» Dataset excerpt:
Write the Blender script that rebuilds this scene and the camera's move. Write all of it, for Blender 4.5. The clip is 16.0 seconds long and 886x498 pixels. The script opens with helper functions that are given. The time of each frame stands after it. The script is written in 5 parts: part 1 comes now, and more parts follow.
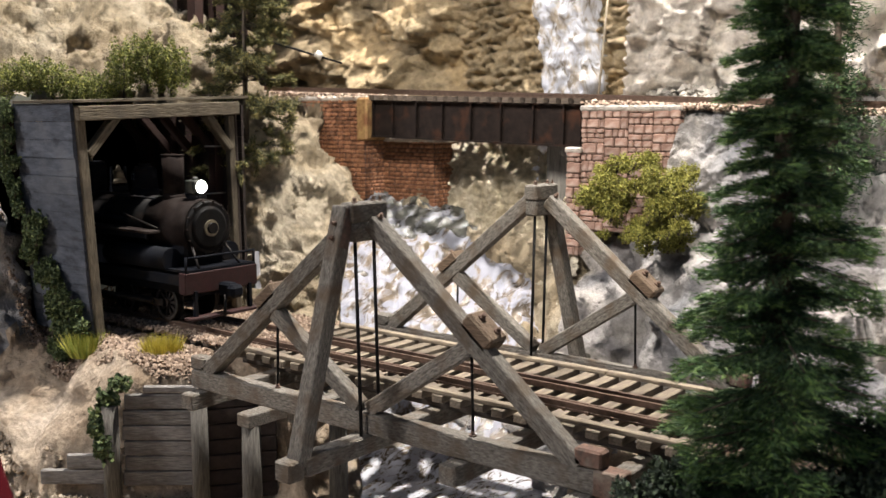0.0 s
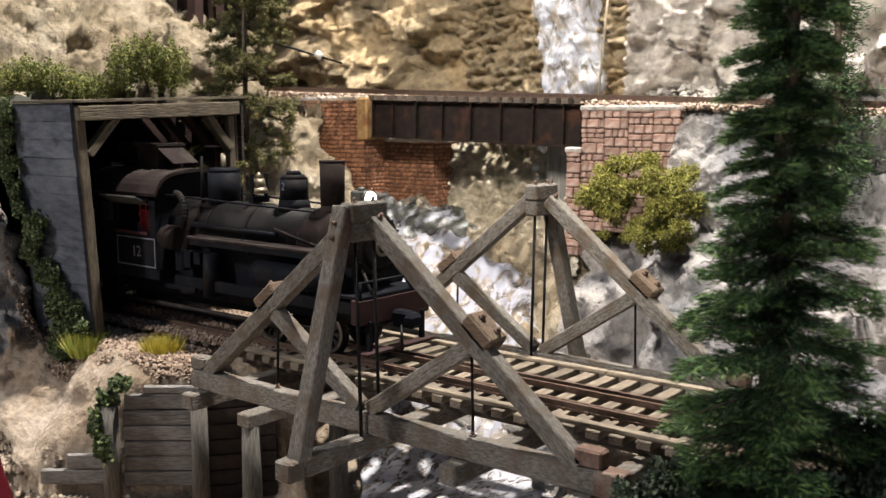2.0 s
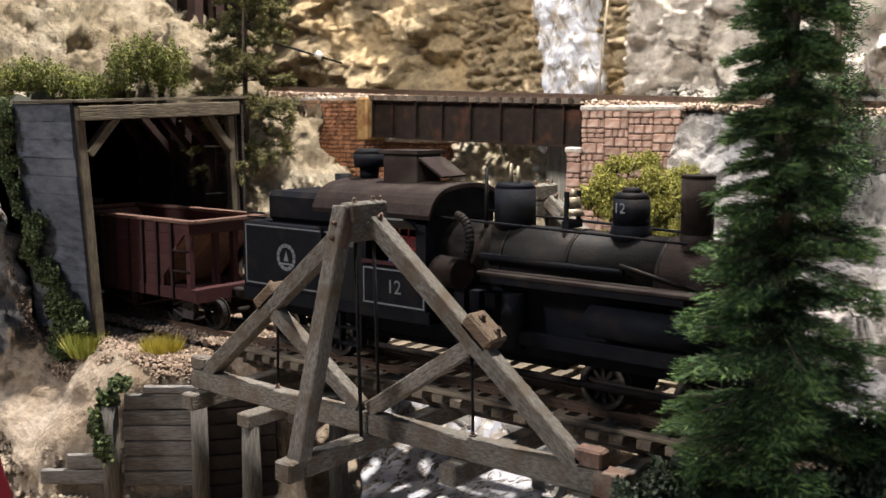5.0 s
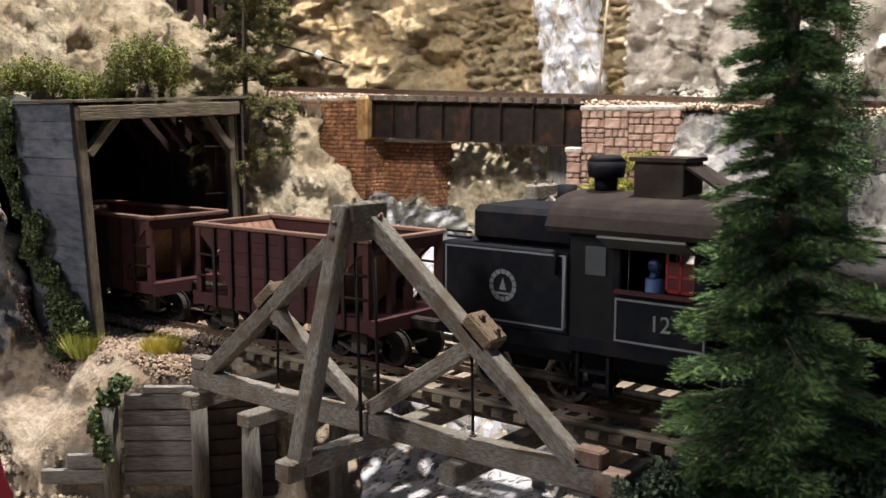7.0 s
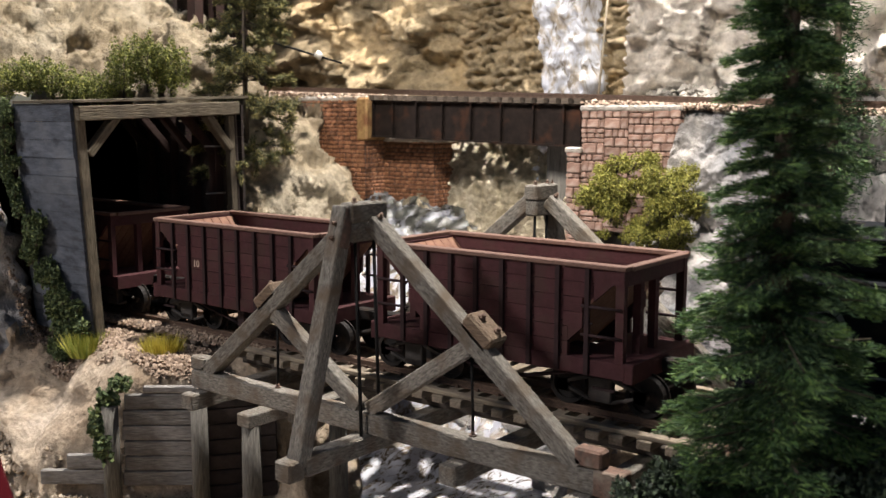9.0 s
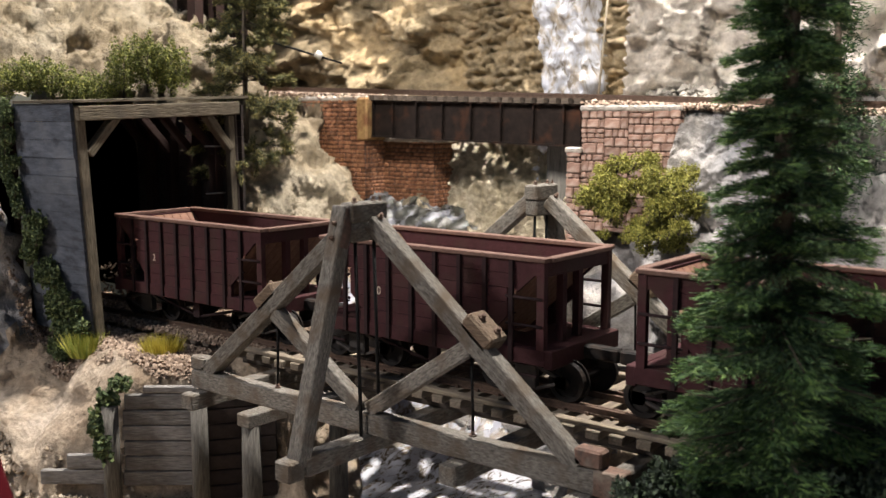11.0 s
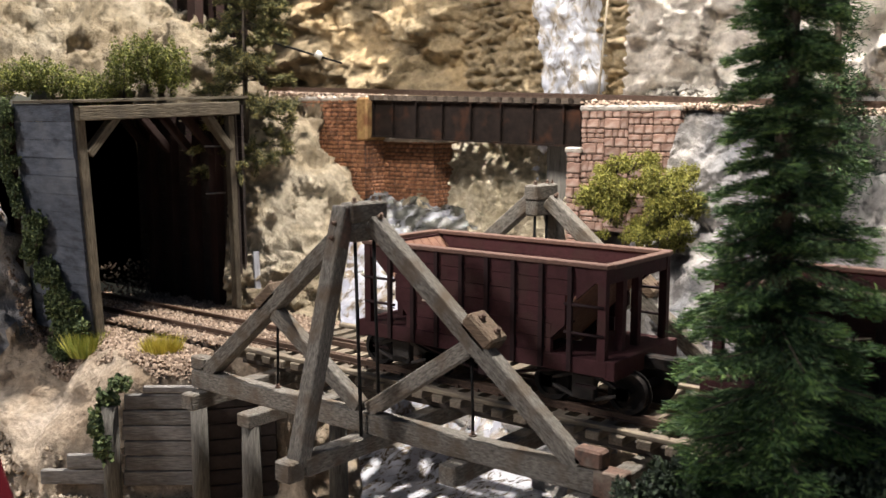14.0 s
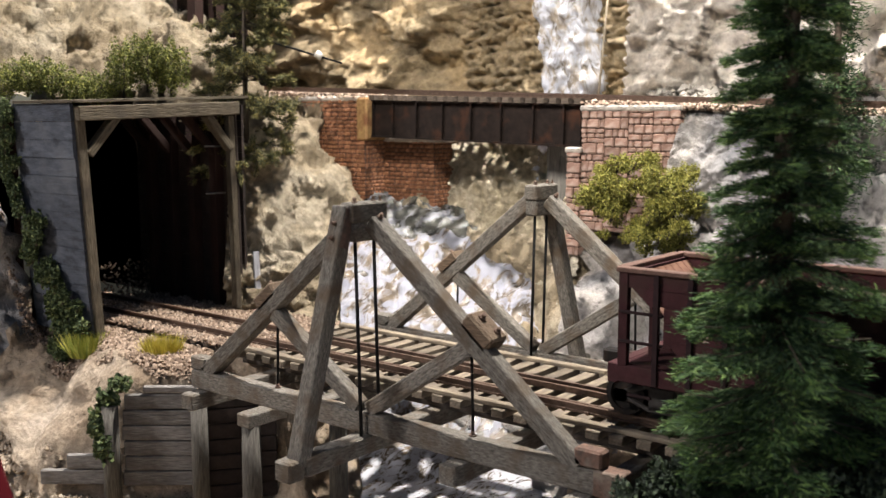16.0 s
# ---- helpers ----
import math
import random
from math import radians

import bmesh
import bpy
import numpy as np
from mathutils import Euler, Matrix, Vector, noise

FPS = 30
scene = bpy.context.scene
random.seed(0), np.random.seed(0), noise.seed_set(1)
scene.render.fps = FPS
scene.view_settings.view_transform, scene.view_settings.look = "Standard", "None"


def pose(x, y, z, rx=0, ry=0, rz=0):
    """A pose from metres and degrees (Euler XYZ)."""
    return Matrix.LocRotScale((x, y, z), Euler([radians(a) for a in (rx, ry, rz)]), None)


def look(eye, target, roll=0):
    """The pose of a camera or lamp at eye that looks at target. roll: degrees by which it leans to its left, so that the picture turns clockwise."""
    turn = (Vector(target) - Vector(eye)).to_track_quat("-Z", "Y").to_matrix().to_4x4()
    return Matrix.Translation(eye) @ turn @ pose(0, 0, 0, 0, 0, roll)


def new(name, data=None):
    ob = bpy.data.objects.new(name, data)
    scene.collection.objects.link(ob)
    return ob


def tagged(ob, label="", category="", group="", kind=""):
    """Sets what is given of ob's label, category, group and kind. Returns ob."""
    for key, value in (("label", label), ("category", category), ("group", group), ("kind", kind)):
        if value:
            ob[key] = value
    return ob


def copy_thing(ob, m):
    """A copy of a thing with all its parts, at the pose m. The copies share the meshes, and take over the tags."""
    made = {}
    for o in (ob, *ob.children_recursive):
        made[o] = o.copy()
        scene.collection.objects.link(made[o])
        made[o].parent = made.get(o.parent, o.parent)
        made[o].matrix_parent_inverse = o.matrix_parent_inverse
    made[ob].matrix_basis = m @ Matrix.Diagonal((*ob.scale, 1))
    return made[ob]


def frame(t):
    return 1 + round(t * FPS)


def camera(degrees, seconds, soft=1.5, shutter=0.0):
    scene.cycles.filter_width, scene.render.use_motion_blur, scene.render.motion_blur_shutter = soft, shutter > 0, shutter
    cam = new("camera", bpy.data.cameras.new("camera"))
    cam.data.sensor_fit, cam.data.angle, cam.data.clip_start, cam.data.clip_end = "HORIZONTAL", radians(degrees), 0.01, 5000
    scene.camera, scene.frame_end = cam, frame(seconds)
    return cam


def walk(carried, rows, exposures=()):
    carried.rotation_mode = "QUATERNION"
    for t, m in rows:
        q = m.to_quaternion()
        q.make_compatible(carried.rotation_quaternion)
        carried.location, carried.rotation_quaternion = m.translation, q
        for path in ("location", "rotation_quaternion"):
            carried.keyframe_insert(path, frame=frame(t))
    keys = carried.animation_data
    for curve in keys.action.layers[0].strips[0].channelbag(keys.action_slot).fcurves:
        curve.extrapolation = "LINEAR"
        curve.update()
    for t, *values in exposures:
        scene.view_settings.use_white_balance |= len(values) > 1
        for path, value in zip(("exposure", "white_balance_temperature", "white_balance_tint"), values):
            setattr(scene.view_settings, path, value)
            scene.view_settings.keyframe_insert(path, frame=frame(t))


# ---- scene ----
cam = camera(48.26, 16.0)
EYE = (0.16630, -0.22155, 0.07289)
AIM = (-0.018495, 0.011354, 0.032800)
cam.data.dof.use_dof = True
cam.data.dof.focus_distance = 0.30
cam.data.dof.aperture_fstop = 42
walk(cam, [(0.0, look(EYE, AIM)), (16.0, look(EYE, AIM))], [(0.0, 1.0), (16.0, 1.0)])

# world and lamps
U = 0.01  # everything below is written in centimetres of a model railway
world = bpy.data.worlds.new("world")
scene.world = world
world.use_nodes = True
wn = world.node_tree.nodes
sky = wn.new("ShaderNodeTexSky")
sky.sky_type = "NISHITA"
sky.sun_disc = False
SKY_TO = Vector((0.1, 0.4, 0.84)).normalized()
sky.sun_elevation = math.asin(SKY_TO.z)
sky.sun_rotation = math.atan2(SKY_TO.x, SKY_TO.y)
world.node_tree.links.new(sky.outputs[0], wn["Background"].inputs[0])
wn["Background"].inputs[1].default_value = 0.022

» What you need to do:
Collect the lines of the data that carry the word "carried".

» Finished exercise:
def walk(carried, rows, exposures=()):
    carried.rotation_mode = "QUATERNION"
        q.make_compatible(carried.rotation_quaternion)
        carried.location, carried.rotation_quaternion = m.translation, q
            carried.keyframe_insert(path, frame=frame(t))
    keys = carried.animation_data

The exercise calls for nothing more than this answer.